Similarly, when the development of a property becomes financially unfeasible because of stringent requirements imposed by the municipality, the sale of the undeveloped land (even if made as a result of an unsolicited offer) may still be considered to be on income account. For example, in Peluso v R., 2012 TCC 153, the Tax Court of Canada (the “TCC”) found that the decision not to develop the land was a change of “plan” and not a change of “intention” that would have given rise to a Conversion of the property from inventory to capital. However, the TCC did note that there would have been a Conversion had the developer entered into a joint venture to erect a rental building on the property when faced with the new municipal regulations.
Interestingly, in another case, the TCC found that when development of a property could not be carried out because of a First Nations blockade (rendering the land useless for development), a Conversion did occur. The TCC reasoned that, although the property did not change its character to capital – as it simply went from being used as a trading asset to no use at all – the land did cease to be inventory and thus its disposition was on capital account by default (Henco Industries v. R, 2014 TCC 192)

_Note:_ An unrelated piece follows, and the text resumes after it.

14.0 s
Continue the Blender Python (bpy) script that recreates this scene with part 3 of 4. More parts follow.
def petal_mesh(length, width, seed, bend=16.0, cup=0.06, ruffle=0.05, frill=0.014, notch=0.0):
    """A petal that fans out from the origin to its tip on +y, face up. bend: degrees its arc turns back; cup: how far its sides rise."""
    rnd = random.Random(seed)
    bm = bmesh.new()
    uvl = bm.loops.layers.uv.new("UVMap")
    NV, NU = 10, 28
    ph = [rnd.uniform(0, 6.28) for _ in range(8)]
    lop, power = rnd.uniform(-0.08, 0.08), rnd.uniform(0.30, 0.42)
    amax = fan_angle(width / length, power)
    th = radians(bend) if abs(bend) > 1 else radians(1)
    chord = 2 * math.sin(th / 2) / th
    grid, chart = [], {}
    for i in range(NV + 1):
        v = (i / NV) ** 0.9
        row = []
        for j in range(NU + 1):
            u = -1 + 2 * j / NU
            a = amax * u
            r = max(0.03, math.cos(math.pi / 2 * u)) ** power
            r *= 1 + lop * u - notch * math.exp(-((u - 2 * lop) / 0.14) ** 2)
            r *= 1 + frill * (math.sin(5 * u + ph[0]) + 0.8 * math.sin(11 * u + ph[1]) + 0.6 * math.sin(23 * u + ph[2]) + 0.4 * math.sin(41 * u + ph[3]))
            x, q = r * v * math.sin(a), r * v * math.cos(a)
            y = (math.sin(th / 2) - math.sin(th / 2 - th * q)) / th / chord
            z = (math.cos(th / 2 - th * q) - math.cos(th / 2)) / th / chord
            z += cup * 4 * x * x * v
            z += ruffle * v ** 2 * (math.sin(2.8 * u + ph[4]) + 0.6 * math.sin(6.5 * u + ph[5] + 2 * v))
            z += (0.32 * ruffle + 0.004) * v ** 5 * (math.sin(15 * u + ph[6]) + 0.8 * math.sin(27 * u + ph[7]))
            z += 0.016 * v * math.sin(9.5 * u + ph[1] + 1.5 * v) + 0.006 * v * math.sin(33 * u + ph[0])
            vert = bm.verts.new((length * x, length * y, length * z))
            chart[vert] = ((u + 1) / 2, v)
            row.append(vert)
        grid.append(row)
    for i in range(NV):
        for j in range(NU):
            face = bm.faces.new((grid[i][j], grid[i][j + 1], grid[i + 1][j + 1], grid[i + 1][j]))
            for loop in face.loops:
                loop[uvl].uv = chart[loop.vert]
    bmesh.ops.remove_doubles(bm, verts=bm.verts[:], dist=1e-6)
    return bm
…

Property sold immediately after being inherited may retain its character as capital property as long as it had been held as such by the deceased individual. In Fiducie Charbonneau c. Québec (Sous-ministre du Revenu), 2010 QCCA 400, a testamentary trust held what was originally farmland that the deceased individual, Mr. Charbonneau, had used in the past. Before his death, Mr. Charbonneau had stopped farming the land and sold two lots. After his death, the trust sold some further lots. The Court of Appeal of Quebec found that there had been no Conversion and that the sales by the trust were realized on capital account, since the trust simply continued doing what Mr. Charbonneau had begun doing while he was alive.
As illustrated by these examples, it is the particular circumstances of each case that will dictate whether there was a Conversion and the date it occurred. As such, taxpayers who intend to use their real property for different purposes should seek advice from tax professionals to ensure that they do not become subject to unexpected or adverse consequences resulting from the “Conversion rules”.